WHAT THIS TASK INVOLVES:
Gather up every line from the entries below that uses the word "Blender".

== DATA EXTRACT ==

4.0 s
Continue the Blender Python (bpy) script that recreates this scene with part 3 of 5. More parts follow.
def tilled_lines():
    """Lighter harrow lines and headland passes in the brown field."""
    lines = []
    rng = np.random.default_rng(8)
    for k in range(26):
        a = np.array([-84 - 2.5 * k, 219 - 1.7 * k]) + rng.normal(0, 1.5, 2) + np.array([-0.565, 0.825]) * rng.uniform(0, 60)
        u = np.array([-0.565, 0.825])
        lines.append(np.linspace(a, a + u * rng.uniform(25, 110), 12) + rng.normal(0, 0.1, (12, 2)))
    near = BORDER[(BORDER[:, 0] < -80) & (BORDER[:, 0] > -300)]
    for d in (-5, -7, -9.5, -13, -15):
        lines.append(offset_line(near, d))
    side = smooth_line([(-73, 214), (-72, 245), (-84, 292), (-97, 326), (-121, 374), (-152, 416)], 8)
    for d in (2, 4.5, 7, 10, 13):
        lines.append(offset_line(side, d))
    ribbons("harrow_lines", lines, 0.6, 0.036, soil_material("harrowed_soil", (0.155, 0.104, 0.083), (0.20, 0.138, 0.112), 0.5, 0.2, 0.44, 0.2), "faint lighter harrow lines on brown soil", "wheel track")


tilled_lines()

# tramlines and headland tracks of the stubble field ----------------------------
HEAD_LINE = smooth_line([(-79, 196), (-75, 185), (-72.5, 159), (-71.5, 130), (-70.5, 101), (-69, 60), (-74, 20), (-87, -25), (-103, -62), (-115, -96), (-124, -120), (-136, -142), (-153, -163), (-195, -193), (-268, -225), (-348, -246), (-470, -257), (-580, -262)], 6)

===
== DATA EXTRACT ==

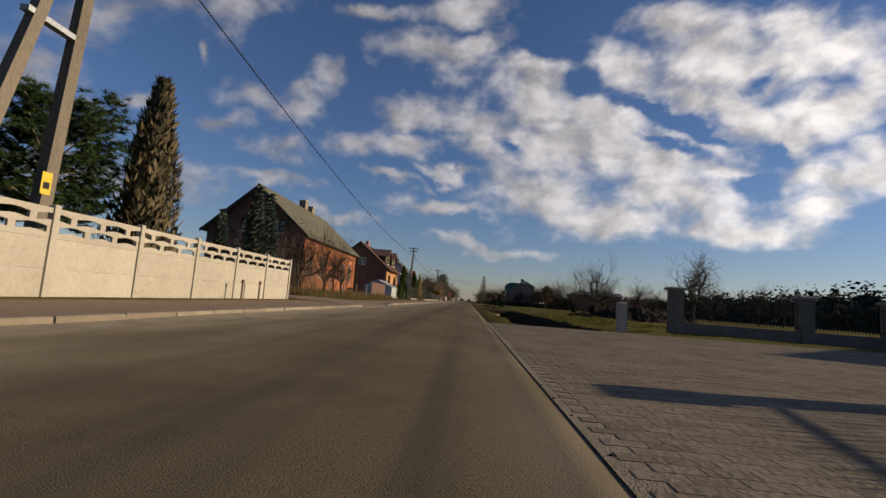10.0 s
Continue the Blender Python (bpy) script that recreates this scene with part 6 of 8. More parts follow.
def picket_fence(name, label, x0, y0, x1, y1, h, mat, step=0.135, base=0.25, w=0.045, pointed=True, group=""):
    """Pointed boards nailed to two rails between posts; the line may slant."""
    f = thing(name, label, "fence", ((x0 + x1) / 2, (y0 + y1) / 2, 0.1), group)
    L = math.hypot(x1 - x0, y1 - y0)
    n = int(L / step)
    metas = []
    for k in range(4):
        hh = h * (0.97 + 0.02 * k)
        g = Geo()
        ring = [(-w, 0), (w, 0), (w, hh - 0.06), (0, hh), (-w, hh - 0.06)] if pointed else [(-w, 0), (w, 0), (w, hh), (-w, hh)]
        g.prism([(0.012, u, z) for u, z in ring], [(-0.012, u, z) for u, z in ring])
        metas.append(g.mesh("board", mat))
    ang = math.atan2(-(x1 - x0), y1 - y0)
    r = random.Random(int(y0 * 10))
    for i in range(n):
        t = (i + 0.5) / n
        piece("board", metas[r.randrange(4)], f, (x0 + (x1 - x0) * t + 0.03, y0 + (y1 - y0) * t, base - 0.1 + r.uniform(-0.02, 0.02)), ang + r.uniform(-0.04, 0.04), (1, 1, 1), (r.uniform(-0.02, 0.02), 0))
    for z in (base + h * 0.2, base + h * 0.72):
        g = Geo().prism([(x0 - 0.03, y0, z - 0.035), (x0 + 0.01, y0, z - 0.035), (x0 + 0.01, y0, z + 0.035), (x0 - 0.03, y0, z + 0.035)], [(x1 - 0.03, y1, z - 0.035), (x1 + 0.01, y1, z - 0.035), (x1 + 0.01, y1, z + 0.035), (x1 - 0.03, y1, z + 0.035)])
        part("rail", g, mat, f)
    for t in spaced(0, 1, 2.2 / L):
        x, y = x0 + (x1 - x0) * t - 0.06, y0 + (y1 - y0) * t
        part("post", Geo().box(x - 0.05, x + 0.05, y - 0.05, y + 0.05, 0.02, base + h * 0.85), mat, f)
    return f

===

EXERCISE RESULT:
Continue the Blender Python (bpy) script that recreates this scene with part 3 of 5. More parts follow.
Continue the Blender Python (bpy) script that recreates this scene with part 6 of 8. More parts follow.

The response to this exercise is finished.